Vivir en Valencia conlleva sus tópicos, más o menos rancios, más o menos adecuados. Ya se sabe: su luz, sus mujeres, sus fallas, sus naranjas, sus etcéteras… ¡Quieto parao! A las naranjas iba yo. Competencias californianas o israelíes aparte, aquí hay naranjas, no se puede negar. Toda la tabla de huerta que queda sana (que es, ay, muy poca, y ya atacada por las primeras señales del cáncer inmobiliario), tiene siempre visible el verde oscuro, denso y recio de los naranjales, que ahora se empieza a cuajar de la fruta, todavía verde, camuflada y prieta, pero pronto tópicamente dorada.
El mercado será lo que será y los precios y denominaciones de origen irán como vayan, pero servidora se crió entre naranjas, arrancadas del árbol y peladas a mordiscos o con navaja, en zumo, como postre, merienda o vicio (gastronómico). Pese a las trampas de los invernaderos que te hacen creer que hay naranjas todo el año (mentira, las del verano son un espanto estropajoso y de rancia blandura), el invierno es la época ideal, cuando la pulpa es fresca y consistente, henchida de zumo con el punto justo de dulzor. De noviembre a junio, más o menos, cada día de mi vida empieza con el zumo recién exprimido de tres naranjas, de modo que sé de lo que hablo. Sé distinguir, a cata ciega, el zumo envasado procedente de concentrado, el que no lo es, el zumo natural exprimido en máquina de bar (con el característico amargor de la corteza incorporado por el proceso de extrusión de la máquina), el zumo natural de exprimidora casera (muy difícil de distinguir del zumo recién exprimido de Carrefour, a no ser que lleve envasado ya una hora o por ahí y la oxidación haya empezado a hacer de las suyas), y el supuesto zumo supernatural con pulpa de Pascual o Tropicana (ni comparación).

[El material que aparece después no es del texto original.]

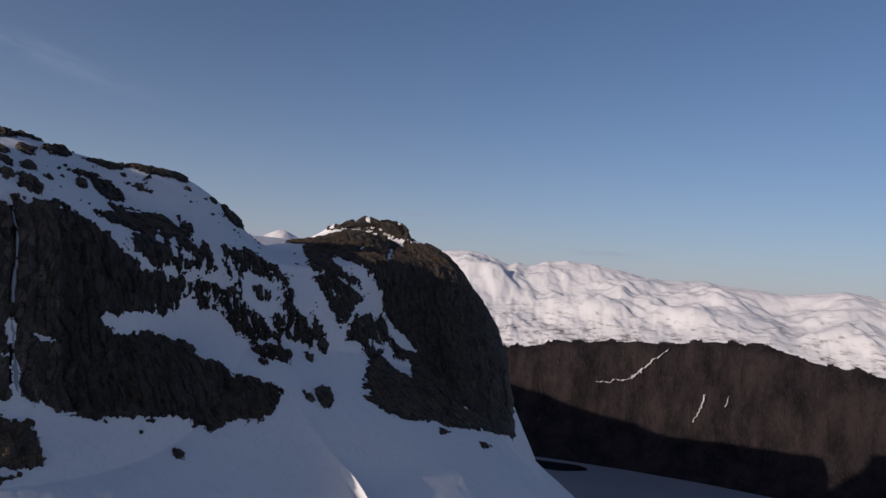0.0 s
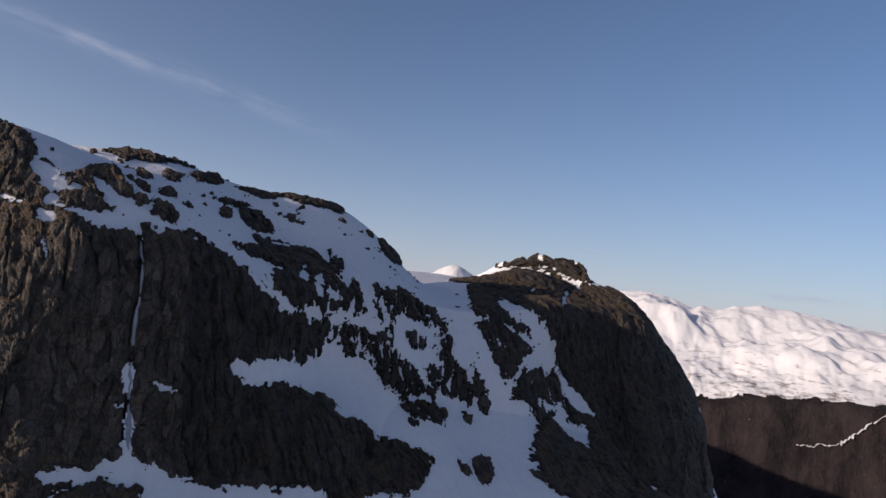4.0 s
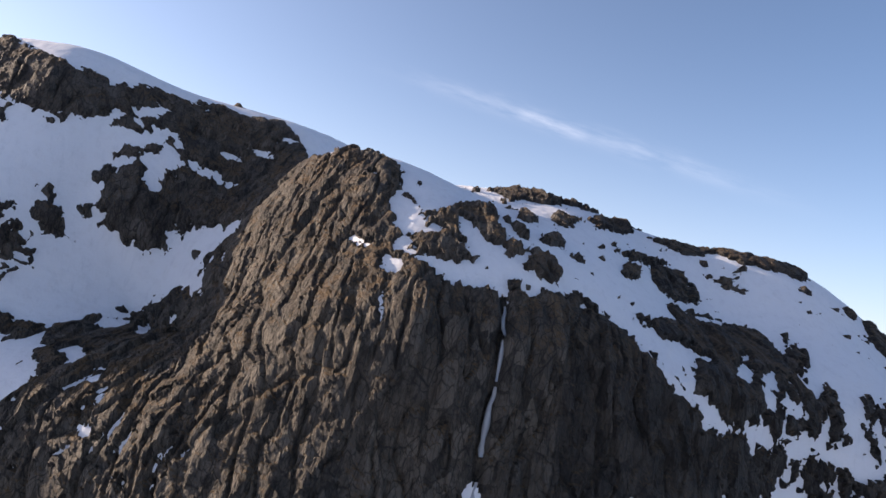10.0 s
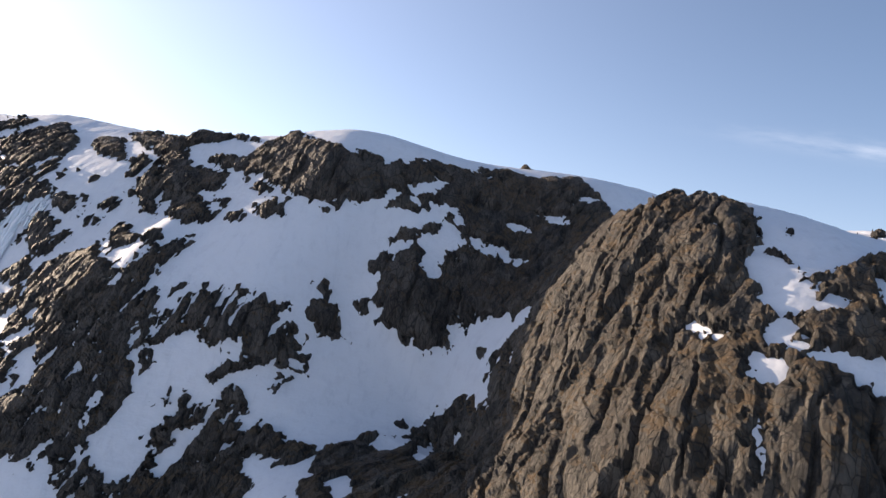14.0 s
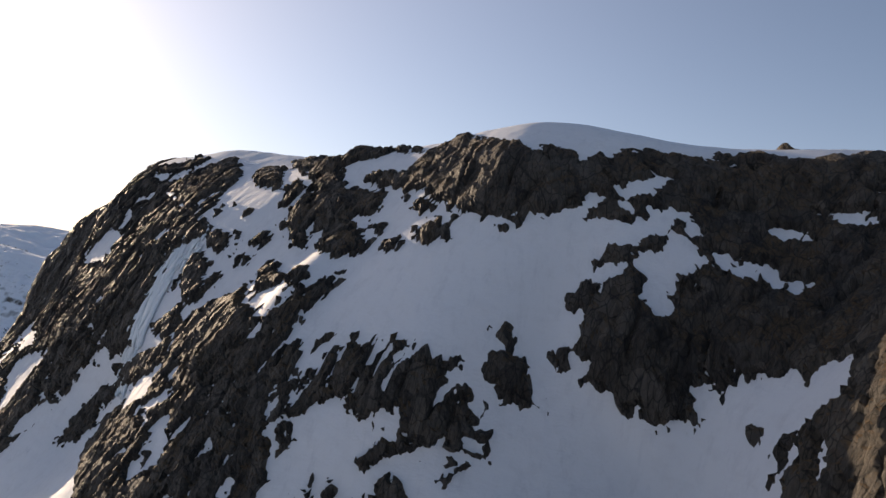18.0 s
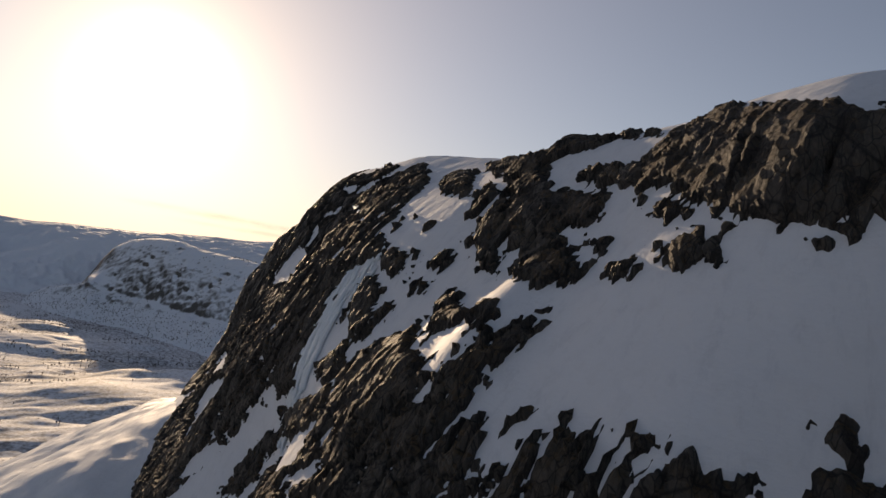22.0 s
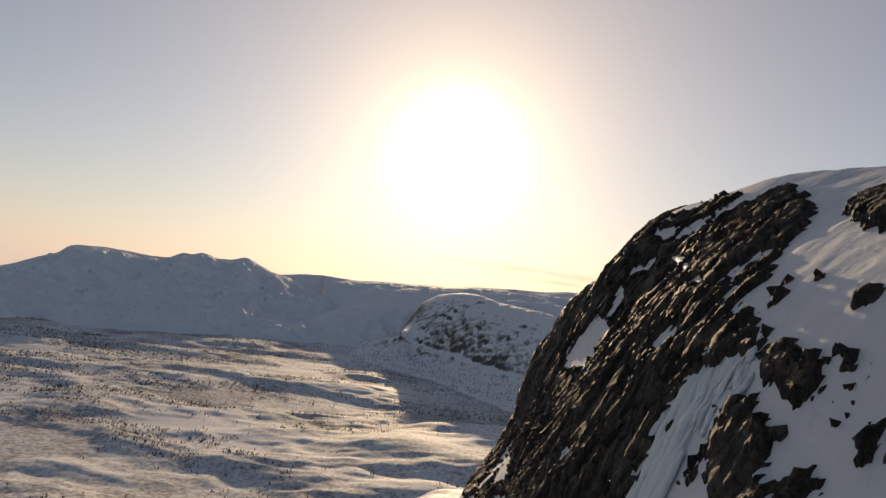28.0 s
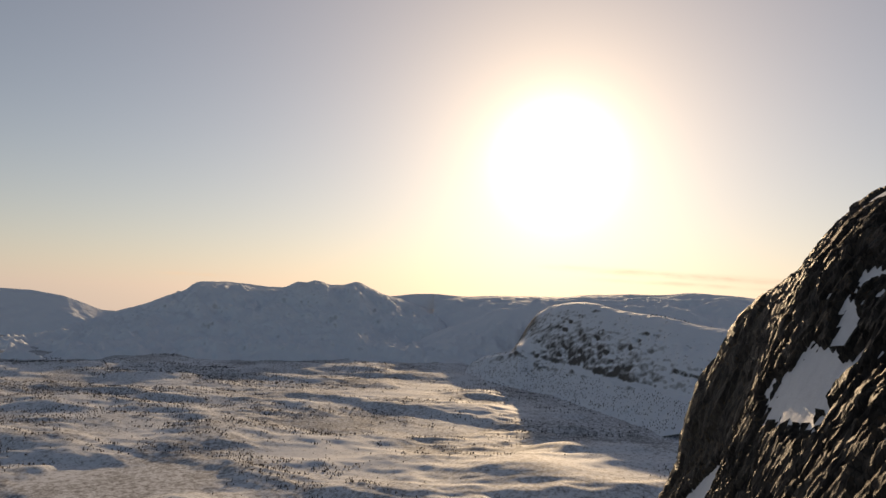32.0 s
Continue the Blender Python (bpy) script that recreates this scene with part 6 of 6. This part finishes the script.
def icefall(label, top, bottom, wide_top, wide_bottom, count, radius, seed, lift=0.12):
    rnd = random.Random(seed)
    thing = tagged(new("icefall"), label, "icefall")
    thing.location = on_slope(*bottom)[0]
    for k in range(count):
        f = (k + 0.5) / count - 0.5 + rnd.uniform(-0.03, 0.03)
        t0 = rnd.uniform(0, 0.75)
        t1 = min(1.0, t0 + rnd.uniform(0.18, 0.45))
        f += rnd.uniform(-0.04, 0.04)
        bm = bmesh.new()
        line, steps_k = [], max(6, int(14 * (t1 - t0)))
        wob = rnd.uniform(0, 6)
        for m in range(steps_k + 1):
            t = t0 + (t1 - t0) * m / steps_k
            w = wide_top + (wide_bottom - wide_top) * t
            line.append((top[0] + (bottom[0] - top[0]) * t + f * w + 0.8 * math.sin(5 * t + wob), top[1] + (bottom[1] - top[1]) * t, lift + 0.3 * math.sin(9 * t + wob)))
        ice_column(bm, line, radius * rnd.uniform(0.6, 1.4), rnd)
        part("ice_column", bm, ICE, thing)
    return thing


icefall("blue-white frozen waterfall hanging down dark rock", (1175, 27), (1162, -6), 10, 18, 76, 0.85, 11, 0.45)
icefall("upper curtain of blue-white ice over dark rock", (1165, 30), (1160, 16), 7, 11, 26, 0.5, 12, 0.35)
icefall("fan of old ice under the frozen waterfall", (1163, -4), (1157, -22), 12, 20, 34, 0.8, 13, 0.4)
stream = tagged(new("frozen_stream"), "frozen stream in a narrow rock slot, greyed for its shade", "icefall")
stream.location = on_slope(860, -60)[0]
rnd = random.Random(14)
for s0, s1, wide in ((10, 2, 0.6), (1, -9, 0.6), (-10, -27, 0.95), (-33, -46, 0.8), (-48, -64, 1.0)):
    bm = bmesh.new()
    m = max(4, int((s0 - s1) / 2))
    ice_column(bm, [(859 - 0.03 * (s0 + (s1 - s0) * k / m) - 0.9 + rnd.uniform(-0.2, 0.2), s0 + (s1 - s0) * k / m, -0.3) for k in range(m + 1)], wide, rnd)
    part("ice_sheet", bm, SHADED_ICE, stream)

# ---------------------------------------------------------------- trees of the valley
def conifer(bm, x, y, z, h, rnd):
    """A small spruce: stacked ragged skirts of needles; the trunk goes apart."""
    for k in range(4):
        zb, zt = z + h * (0.12 + 0.2 * k), z + h * (0.42 + 0.2 * k)
        r = h * (0.24 - 0.05 * k) * rnd.uniform(0.8, 1.2)
        n = 6
        tip = bm.verts.new((x + rnd.uniform(-0.05, 0.05) * h, y + rnd.uniform(-0.05, 0.05) * h, zt))
        ring = [bm.verts.new((x + math.cos(2 * math.pi * m / n + k) * r * rnd.uniform(0.6, 1.3), y + math.sin(2 * math.pi * m / n + k) * r * rnd.uniform(0.6, 1.3), zb + rnd.uniform(-0.06, 0.06) * h)) for m in range(n)]
        for m in range(n):
            bm.faces.new((ring[m], ring[(m + 1) % n], tip))


def birch(bm, x, y, z, h, rnd):
    """A bare mountain birch: a fan of thin leaning stems with twig wedges."""
    for k in range(5):
        a = rnd.uniform(0, 6.28)
        dx, dy = math.cos(a), math.sin(a)
        lean = rnd.uniform(0.1, 0.4) * h
        w = 0.05 * h
        b0 = [bm.verts.new((x + w * math.cos(a + q), y + w * math.sin(a + q), z)) for q in (0, 2.1, 4.2)]
        mid = [bm.verts.new((x + dx * lean * 0.6 + 0.11 * h * math.cos(a + q), y + dy * lean * 0.6 + 0.11 * h * math.sin(a + q), z + h * rnd.uniform(0.5, 0.65))) for q in (0, 2.1, 4.2)]
        tip = bm.verts.new((x + dx * lean, y + dy * lean, z + h * rnd.uniform(0.8, 1.05)))
        for q in range(3):
            bm.faces.new((b0[q], b0[(q + 1) % 3], mid[(q + 1) % 3], mid[q]))
            bm.faces.new((mid[q], mid[(q + 1) % 3], tip))


def trunk(bm, x, y, z, h):
    r = 0.035 * h
    low = [bm.verts.new((x + r * math.cos(q), y + r * math.sin(q), z - 0.3)) for q in (0, 1.57, 3.14, 4.71)]
    high = [bm.verts.new((x + 0.6 * r * math.cos(q), y + 0.6 * r * math.sin(q), z + 0.35 * h)) for q in (0, 1.57, 3.14, 4.71)]
    for q in range(4):
        bm.faces.new((low[q], low[(q + 1) % 4], high[(q + 1) % 4], high[q]))


def hill_top(px, py):
    """The height of the blunt hill under a place."""
    r_p, y_p = np.hypot(px - EYE_END[0], py - EYE_END[1]), np.degrees(np.arctan2(EYE_END[0] - px, py - EYE_END[1])) % 360
    i, j = np.clip(np.searchsorted(rd, r_p), 0, len(rd) - 1), np.clip(np.searchsorted(yw, y_p), 0, len(yw) - 1)
    return np.where((r_p > rd[0]) & (r_p < rd[-1]) & (y_p > yw[0]) & (y_p < yw[-1]), HILL_Z[i, j], -999.0)


rng = np.random.default_rng(77)
n_try = 90000
ya = np.radians(rng.uniform(112, 182, n_try))
rr = np.sqrt(rng.uniform(820**2, 3300**2, n_try))
tx, ty = EYE_END[0] - rr * np.sin(ya), EYE_END[1] + rr * np.cos(ya)
along, side = -0.719 * tx - 0.695 * ty, 0.695 * tx - 0.719 * ty
thick = fbm(along, side * 0.4, 240, 4, 401, 0.6) + 0.6 * fbm(tx, ty, 50, 3, 411)
left = smooth(np.degrees(ya), 136, 156)
foot_r = rr - hill_back(np.degrees(ya))
apron = smooth(foot_r, 1930, 2010) * smooth(-foot_r, -2190, -2150) * smooth(-np.degrees(ya), -142, -140)
want = smooth(thick, 0.08 - 0.16 * left, 0.36) * (0.35 + 0.65 * left) + 0.003 + 0.008 * left + 0.4 * apron
want *= 1 - smooth(np.exp(-(((tx + 620) / 190) ** 2) - ((ty + 1230) / 150) ** 2), 0.2, 0.35)
chosen = np.flatnonzero(rng.random(n_try) < want * 1.3)
tz = np.maximum(ground_height(tx, ty), hill_top(tx, ty))
rnd = random.Random(5)
near = [i for i in chosen[np.argsort(rr[chosen])][:170]]
near_set = set(near)
woods = {"spruce_wood": bmesh.new(), "birch_wood": bmesh.new()}
for i in chosen:
    if i in near_set:
        continue
    h = rnd.uniform(2.5, 7.0)
    if rnd.random() < 0.45:
        conifer(woods["spruce_wood"], tx[i], ty[i], tz[i] - 0.3, h, rnd)
    else:
        birch(woods["birch_wood"], tx[i], ty[i], tz[i] - 0.3, h * 0.8, rnd)
for name, label in (("spruce_wood", "scattered dark spruces on the snowy valley floor"), ("birch_wood", "bare brown mountain birches on the snowy valley floor")):
    me = bpy.data.meshes.new(name)
    woods[name].to_mesh(me)
    woods[name].free()
    solid(name, me, BIRCH, label, "trees", kind="stuff")
kinds = []
for k in range(6):
    thing = tagged(new("spruce" if k % 2 else "birch"), "small dark spruce standing in snow" if k % 2 else "bare brown mountain birch standing in snow", "tree", "trees of the valley")
    bm = bmesh.new()
    trunk(bm, 0, 0, 0, 7)
    part("trunk", bm, BARK, thing)
    bm = bmesh.new()
    (conifer if k % 2 else birch)(bm, 0, 0, 0, 7, rnd)
    part("crown", bm, BIRCH, thing)
    kinds.append(thing)
for q, i in enumerate(near):
    m = pose(tx[i], ty[i], tz[i] - 0.1, 0, 0, rnd.uniform(0, 360))
    if q < len(kinds):
        kinds[q].matrix_basis = m
    else:
        copy_thing(kinds[rnd.randrange(len(kinds))], m)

Pero no hay nada, absolutamente nada, mejor que ir a un naranjo, abrirse paso entre las ramas flexibles e inhóspitas, sortear la multitud de bichillos que viven en ese mundo oscuro, fragante, y levemente pegajoso, encontrar la fruta perfecta, arrancarla, y comérsela allí mismo, con el jugo rezumando por la barbilla, las manos pringosas de aceites y pectina, y el sabor vivísimo de la pulpa y el zumo encendiendo, como una lámpara solar, cada célula del cuerpo.